## begin
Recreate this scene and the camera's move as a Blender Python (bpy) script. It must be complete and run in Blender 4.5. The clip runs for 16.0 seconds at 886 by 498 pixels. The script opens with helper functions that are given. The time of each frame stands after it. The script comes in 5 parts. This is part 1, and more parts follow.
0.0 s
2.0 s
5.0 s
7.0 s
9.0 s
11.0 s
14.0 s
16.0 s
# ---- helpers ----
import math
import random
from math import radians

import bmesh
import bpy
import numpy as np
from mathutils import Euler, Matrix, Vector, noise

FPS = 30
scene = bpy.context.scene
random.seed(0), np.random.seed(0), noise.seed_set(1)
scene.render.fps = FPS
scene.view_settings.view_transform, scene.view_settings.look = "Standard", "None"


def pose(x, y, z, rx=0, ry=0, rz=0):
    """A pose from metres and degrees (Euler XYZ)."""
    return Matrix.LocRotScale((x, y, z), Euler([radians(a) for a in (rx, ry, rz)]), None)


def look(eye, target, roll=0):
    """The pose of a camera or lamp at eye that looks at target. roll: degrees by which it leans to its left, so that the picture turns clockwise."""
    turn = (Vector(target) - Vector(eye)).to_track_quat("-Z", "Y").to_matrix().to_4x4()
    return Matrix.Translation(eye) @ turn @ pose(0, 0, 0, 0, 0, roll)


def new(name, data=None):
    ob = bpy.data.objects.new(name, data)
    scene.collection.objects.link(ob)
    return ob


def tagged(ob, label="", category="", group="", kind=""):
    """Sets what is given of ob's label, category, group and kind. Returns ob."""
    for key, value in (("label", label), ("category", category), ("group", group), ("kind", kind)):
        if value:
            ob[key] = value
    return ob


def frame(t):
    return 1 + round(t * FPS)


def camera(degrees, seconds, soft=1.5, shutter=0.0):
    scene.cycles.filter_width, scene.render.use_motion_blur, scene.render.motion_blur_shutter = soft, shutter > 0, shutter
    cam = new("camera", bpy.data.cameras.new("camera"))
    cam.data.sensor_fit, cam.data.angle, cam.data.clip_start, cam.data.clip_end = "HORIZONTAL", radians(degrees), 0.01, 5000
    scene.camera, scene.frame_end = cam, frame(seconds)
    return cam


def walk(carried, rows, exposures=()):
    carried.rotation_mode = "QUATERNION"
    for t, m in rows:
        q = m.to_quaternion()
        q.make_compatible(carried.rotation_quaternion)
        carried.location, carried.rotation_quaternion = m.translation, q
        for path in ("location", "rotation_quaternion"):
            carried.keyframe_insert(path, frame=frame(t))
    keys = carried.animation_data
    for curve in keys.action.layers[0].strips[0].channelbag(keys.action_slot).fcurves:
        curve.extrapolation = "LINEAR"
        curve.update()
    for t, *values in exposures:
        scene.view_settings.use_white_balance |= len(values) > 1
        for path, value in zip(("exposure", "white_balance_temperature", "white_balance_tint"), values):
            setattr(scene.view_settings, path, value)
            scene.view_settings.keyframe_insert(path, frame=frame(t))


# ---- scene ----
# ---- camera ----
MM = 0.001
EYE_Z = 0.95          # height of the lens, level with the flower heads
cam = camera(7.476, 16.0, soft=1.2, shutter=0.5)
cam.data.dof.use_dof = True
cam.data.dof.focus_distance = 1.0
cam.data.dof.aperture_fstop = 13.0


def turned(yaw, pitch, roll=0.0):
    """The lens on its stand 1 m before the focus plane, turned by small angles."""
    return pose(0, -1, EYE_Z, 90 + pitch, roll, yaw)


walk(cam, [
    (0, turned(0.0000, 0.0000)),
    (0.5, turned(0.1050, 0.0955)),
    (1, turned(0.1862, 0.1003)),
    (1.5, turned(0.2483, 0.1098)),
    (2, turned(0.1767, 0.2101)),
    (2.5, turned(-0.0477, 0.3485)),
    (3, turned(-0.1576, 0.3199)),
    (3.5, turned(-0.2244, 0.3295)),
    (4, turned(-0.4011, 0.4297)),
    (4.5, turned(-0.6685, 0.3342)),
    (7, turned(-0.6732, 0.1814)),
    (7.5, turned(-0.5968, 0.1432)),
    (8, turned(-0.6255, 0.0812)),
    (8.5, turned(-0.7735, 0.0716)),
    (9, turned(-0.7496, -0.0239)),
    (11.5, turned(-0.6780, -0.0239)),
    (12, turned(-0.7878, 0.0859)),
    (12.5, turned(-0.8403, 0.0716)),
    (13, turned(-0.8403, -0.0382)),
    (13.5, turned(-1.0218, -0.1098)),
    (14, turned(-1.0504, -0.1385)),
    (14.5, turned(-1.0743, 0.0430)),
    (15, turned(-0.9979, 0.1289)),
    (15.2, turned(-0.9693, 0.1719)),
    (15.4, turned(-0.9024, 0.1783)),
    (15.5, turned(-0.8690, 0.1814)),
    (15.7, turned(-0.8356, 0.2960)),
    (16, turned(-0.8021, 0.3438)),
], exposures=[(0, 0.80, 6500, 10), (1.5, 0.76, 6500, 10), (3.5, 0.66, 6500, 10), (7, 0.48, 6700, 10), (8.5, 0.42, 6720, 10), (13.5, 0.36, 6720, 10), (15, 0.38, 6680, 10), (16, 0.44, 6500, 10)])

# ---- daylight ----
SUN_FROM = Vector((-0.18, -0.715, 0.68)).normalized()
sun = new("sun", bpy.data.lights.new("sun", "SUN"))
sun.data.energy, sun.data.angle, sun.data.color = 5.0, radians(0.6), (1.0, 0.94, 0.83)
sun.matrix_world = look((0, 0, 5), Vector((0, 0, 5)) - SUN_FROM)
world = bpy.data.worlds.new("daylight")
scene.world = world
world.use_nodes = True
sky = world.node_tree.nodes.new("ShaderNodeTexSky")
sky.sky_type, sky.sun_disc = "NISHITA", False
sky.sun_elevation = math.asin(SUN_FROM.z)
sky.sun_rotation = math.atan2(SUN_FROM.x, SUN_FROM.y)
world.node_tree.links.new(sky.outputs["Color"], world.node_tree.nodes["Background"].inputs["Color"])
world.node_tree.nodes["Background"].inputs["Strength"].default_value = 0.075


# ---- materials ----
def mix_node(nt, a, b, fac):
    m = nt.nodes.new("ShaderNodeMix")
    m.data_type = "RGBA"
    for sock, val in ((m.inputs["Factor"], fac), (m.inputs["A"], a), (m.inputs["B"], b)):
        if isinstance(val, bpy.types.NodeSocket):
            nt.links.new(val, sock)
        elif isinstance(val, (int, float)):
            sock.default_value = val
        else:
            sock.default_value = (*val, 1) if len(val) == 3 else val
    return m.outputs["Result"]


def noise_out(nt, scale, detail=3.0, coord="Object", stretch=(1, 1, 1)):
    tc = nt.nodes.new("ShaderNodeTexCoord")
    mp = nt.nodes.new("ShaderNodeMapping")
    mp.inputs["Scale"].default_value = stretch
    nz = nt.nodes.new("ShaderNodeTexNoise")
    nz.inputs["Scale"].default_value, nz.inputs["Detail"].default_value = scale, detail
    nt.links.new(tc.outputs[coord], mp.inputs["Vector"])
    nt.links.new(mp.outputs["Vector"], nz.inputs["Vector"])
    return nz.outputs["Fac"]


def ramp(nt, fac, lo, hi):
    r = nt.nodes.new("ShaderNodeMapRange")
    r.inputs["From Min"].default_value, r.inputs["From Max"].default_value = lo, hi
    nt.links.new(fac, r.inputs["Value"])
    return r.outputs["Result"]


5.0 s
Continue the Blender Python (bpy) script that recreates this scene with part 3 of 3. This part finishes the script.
## end
Exercise task - Give the listing above again, word for word.

Reply to the exercise -
Recreate this scene and the camera's move as a Blender Python (bpy) script. It must be complete and run in Blender 4.5. The clip runs for 16.0 seconds at 886 by 498 pixels. The script opens with helper functions that are given. The time of each frame stands after it. The script comes in 5 parts. This is part 1, and more parts follow.
0.0 s
2.0 s
5.0 s
7.0 s
9.0 s
11.0 s
14.0 s
16.0 s
# ---- helpers ----
import math
import random
from math import radians

import bmesh
import bpy
import numpy as np
from mathutils import Euler, Matrix, Vector, noise

FPS = 30
scene = bpy.context.scene
random.seed(0), np.random.seed(0), noise.seed_set(1)
scene.render.fps = FPS
scene.view_settings.view_transform, scene.view_settings.look = "Standard", "None"


def pose(x, y, z, rx=0, ry=0, rz=0):
    """A pose from metres and degrees (Euler XYZ)."""
    return Matrix.LocRotScale((x, y, z), Euler([radians(a) for a in (rx, ry, rz)]), None)


def look(eye, target, roll=0):
    """The pose of a camera or lamp at eye that looks at target. roll: degrees by which it leans to its left, so that the picture turns clockwise."""
    turn = (Vector(target) - Vector(eye)).to_track_quat("-Z", "Y").to_matrix().to_4x4()
    return Matrix.Translation(eye) @ turn @ pose(0, 0, 0, 0, 0, roll)


def new(name, data=None):
    ob = bpy.data.objects.new(name, data)
    scene.collection.objects.link(ob)
    return ob


def tagged(ob, label="", category="", group="", kind=""):
    """Sets what is given of ob's label, category, group and kind. Returns ob."""
    for key, value in (("label", label), ("category", category), ("group", group), ("kind", kind)):
        if value:
            ob[key] = value
    return ob


def frame(t):
    return 1 + round(t * FPS)


def camera(degrees, seconds, soft=1.5, shutter=0.0):
    scene.cycles.filter_width, scene.render.use_motion_blur, scene.render.motion_blur_shutter = soft, shutter > 0, shutter
    cam = new("camera", bpy.data.cameras.new("camera"))
    cam.data.sensor_fit, cam.data.angle, cam.data.clip_start, cam.data.clip_end = "HORIZONTAL", radians(degrees), 0.01, 5000
    scene.camera, scene.frame_end = cam, frame(seconds)
    return cam


def walk(carried, rows, exposures=()):
    carried.rotation_mode = "QUATERNION"
    for t, m in rows:
        q = m.to_quaternion()
        q.make_compatible(carried.rotation_quaternion)
        carried.location, carried.rotation_quaternion = m.translation, q
        for path in ("location", "rotation_quaternion"):
            carried.keyframe_insert(path, frame=frame(t))
    keys = carried.animation_data
    for curve in keys.action.layers[0].strips[0].channelbag(keys.action_slot).fcurves:
        curve.extrapolation = "LINEAR"
        curve.update()
    for t, *values in exposures:
        scene.view_settings.use_white_balance |= len(values) > 1
        for path, value in zip(("exposure", "white_balance_temperature", "white_balance_tint"), values):
            setattr(scene.view_settings, path, value)
            scene.view_settings.keyframe_insert(path, frame=frame(t))


# ---- scene ----
# ---- camera ----
MM = 0.001
EYE_Z = 0.95          # height of the lens, level with the flower heads
cam = camera(7.476, 16.0, soft=1.2, shutter=0.5)
cam.data.dof.use_dof = True
cam.data.dof.focus_distance = 1.0
cam.data.dof.aperture_fstop = 13.0


def turned(yaw, pitch, roll=0.0):
    """The lens on its stand 1 m before the focus plane, turned by small angles."""
    return pose(0, -1, EYE_Z, 90 + pitch, roll, yaw)


walk(cam, [
    (0, turned(0.0000, 0.0000)),
    (0.5, turned(0.1050, 0.0955)),
    (1, turned(0.1862, 0.1003)),
    (1.5, turned(0.2483, 0.1098)),
    (2, turned(0.1767, 0.2101)),
    (2.5, turned(-0.0477, 0.3485)),
    (3, turned(-0.1576, 0.3199)),
    (3.5, turned(-0.2244, 0.3295)),
    (4, turned(-0.4011, 0.4297)),
    (4.5, turned(-0.6685, 0.3342)),
    (7, turned(-0.6732, 0.1814)),
    (7.5, turned(-0.5968, 0.1432)),
    (8, turned(-0.6255, 0.0812)),
    (8.5, turned(-0.7735, 0.0716)),
    (9, turned(-0.7496, -0.0239)),
    (11.5, turned(-0.6780, -0.0239)),
    (12, turned(-0.7878, 0.0859)),
    (12.5, turned(-0.8403, 0.0716)),
    (13, turned(-0.8403, -0.0382)),
    (13.5, turned(-1.0218, -0.1098)),
    (14, turned(-1.0504, -0.1385)),
    (14.5, turned(-1.0743, 0.0430)),
    (15, turned(-0.9979, 0.1289)),
    (15.2, turned(-0.9693, 0.1719)),
    (15.4, turned(-0.9024, 0.1783)),
    (15.5, turned(-0.8690, 0.1814)),
    (15.7, turned(-0.8356, 0.2960)),
    (16, turned(-0.8021, 0.3438)),
], exposures=[(0, 0.80, 6500, 10), (1.5, 0.76, 6500, 10), (3.5, 0.66, 6500, 10), (7, 0.48, 6700, 10), (8.5, 0.42, 6720, 10), (13.5, 0.36, 6720, 10), (15, 0.38, 6680, 10), (16, 0.44, 6500, 10)])

# ---- daylight ----
SUN_FROM = Vector((-0.18, -0.715, 0.68)).normalized()
sun = new("sun", bpy.data.lights.new("sun", "SUN"))
sun.data.energy, sun.data.angle, sun.data.color = 5.0, radians(0.6), (1.0, 0.94, 0.83)
sun.matrix_world = look((0, 0, 5), Vector((0, 0, 5)) - SUN_FROM)
world = bpy.data.worlds.new("daylight")
scene.world = world
world.use_nodes = True
sky = world.node_tree.nodes.new("ShaderNodeTexSky")
sky.sky_type, sky.sun_disc = "NISHITA", False
sky.sun_elevation = math.asin(SUN_FROM.z)
sky.sun_rotation = math.atan2(SUN_FROM.x, SUN_FROM.y)
world.node_tree.links.new(sky.outputs["Color"], world.node_tree.nodes["Background"].inputs["Color"])
world.node_tree.nodes["Background"].inputs["Strength"].default_value = 0.075


# ---- materials ----
def mix_node(nt, a, b, fac):
    m = nt.nodes.new("ShaderNodeMix")
    m.data_type = "RGBA"
    for sock, val in ((m.inputs["Factor"], fac), (m.inputs["A"], a), (m.inputs["B"], b)):
        if isinstance(val, bpy.types.NodeSocket):
            nt.links.new(val, sock)
        elif isinstance(val, (int, float)):
            sock.default_value = val
        else:
            sock.default_value = (*val, 1) if len(val) == 3 else val
    return m.outputs["Result"]


def noise_out(nt, scale, detail=3.0, coord="Object", stretch=(1, 1, 1)):
    tc = nt.nodes.new("ShaderNodeTexCoord")
    mp = nt.nodes.new("ShaderNodeMapping")
    mp.inputs["Scale"].default_value = stretch
    nz = nt.nodes.new("ShaderNodeTexNoise")
    nz.inputs["Scale"].default_value, nz.inputs["Detail"].default_value = scale, detail
    nt.links.new(tc.outputs[coord], mp.inputs["Vector"])
    nt.links.new(mp.outputs["Vector"], nz.inputs["Vector"])
    return nz.outputs["Fac"]


def ramp(nt, fac, lo, hi):
    r = nt.nodes.new("ShaderNodeMapRange")
    r.inputs["From Min"].default_value, r.inputs["From Max"].default_value = lo, hi
    nt.links.new(fac, r.inputs["Value"])
    return r.outputs["Result"]


5.0 s
Continue the Blender Python (bpy) script that recreates this scene with part 3 of 3. This part finishes the script.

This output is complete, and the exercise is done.